____ SUPPLIED INFORMATION

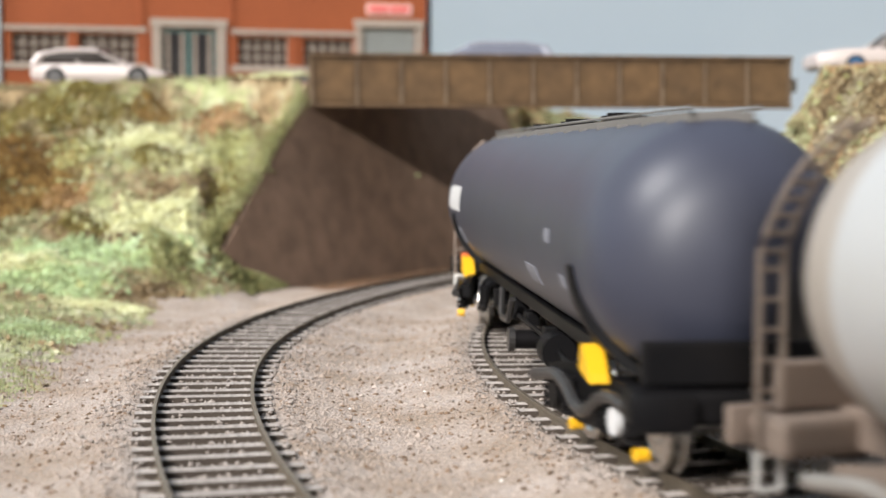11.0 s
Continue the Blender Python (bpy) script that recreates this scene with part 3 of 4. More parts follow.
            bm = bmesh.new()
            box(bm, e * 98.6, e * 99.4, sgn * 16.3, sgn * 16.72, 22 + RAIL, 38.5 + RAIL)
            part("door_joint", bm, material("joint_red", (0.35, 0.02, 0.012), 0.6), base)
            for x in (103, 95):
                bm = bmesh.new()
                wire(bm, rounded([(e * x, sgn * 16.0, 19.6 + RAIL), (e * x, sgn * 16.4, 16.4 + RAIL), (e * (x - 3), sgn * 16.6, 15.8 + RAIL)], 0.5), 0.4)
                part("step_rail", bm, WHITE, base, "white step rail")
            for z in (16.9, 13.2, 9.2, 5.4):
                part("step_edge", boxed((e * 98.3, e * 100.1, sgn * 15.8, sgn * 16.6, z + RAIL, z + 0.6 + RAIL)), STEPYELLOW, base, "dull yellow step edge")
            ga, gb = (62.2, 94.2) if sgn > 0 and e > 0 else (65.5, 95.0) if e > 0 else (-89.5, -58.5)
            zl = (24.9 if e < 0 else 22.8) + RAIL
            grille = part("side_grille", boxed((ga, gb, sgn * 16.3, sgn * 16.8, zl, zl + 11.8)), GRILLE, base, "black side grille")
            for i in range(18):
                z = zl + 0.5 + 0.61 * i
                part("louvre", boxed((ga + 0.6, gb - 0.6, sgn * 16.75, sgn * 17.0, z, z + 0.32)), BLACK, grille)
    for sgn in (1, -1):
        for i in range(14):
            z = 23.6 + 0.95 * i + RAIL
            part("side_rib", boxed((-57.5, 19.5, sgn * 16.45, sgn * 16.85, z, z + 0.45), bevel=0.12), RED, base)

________

> _EXERCISE OBJECTIVE_:
Except for the pictures, print the data above exactly.

> _ANSWER FOR THIS EXERCISE_:
11.0 s
Continue the Blender Python (bpy) script that recreates this scene with part 3 of 4. More parts follow.
            bm = bmesh.new()
            box(bm, e * 98.6, e * 99.4, sgn * 16.3, sgn * 16.72, 22 + RAIL, 38.5 + RAIL)
            part("door_joint", bm, material("joint_red", (0.35, 0.02, 0.012), 0.6), base)
            for x in (103, 95):
                bm = bmesh.new()
                wire(bm, rounded([(e * x, sgn * 16.0, 19.6 + RAIL), (e * x, sgn * 16.4, 16.4 + RAIL), (e * (x - 3), sgn * 16.6, 15.8 + RAIL)], 0.5), 0.4)
                part("step_rail", bm, WHITE, base, "white step rail")
            for z in (16.9, 13.2, 9.2, 5.4):
                part("step_edge", boxed((e * 98.3, e * 100.1, sgn * 15.8, sgn * 16.6, z + RAIL, z + 0.6 + RAIL)), STEPYELLOW, base, "dull yellow step edge")
            ga, gb = (62.2, 94.2) if sgn > 0 and e > 0 else (65.5, 95.0) if e > 0 else (-89.5, -58.5)
            zl = (24.9 if e < 0 else 22.8) + RAIL
            grille = part("side_grille", boxed((ga, gb, sgn * 16.3, sgn * 16.8, zl, zl + 11.8)), GRILLE, base, "black side grille")
            for i in range(18):
                z = zl + 0.5 + 0.61 * i
                part("louvre", boxed((ga + 0.6, gb - 0.6, sgn * 16.75, sgn * 17.0, z, z + 0.32)), BLACK, grille)
    for sgn in (1, -1):
        for i in range(14):
            z = 23.6 + 0.95 * i + RAIL
            part("side_rib", boxed((-57.5, 19.5, sgn * 16.45, sgn * 16.85, z, z + 0.45), bevel=0.12), RED, base)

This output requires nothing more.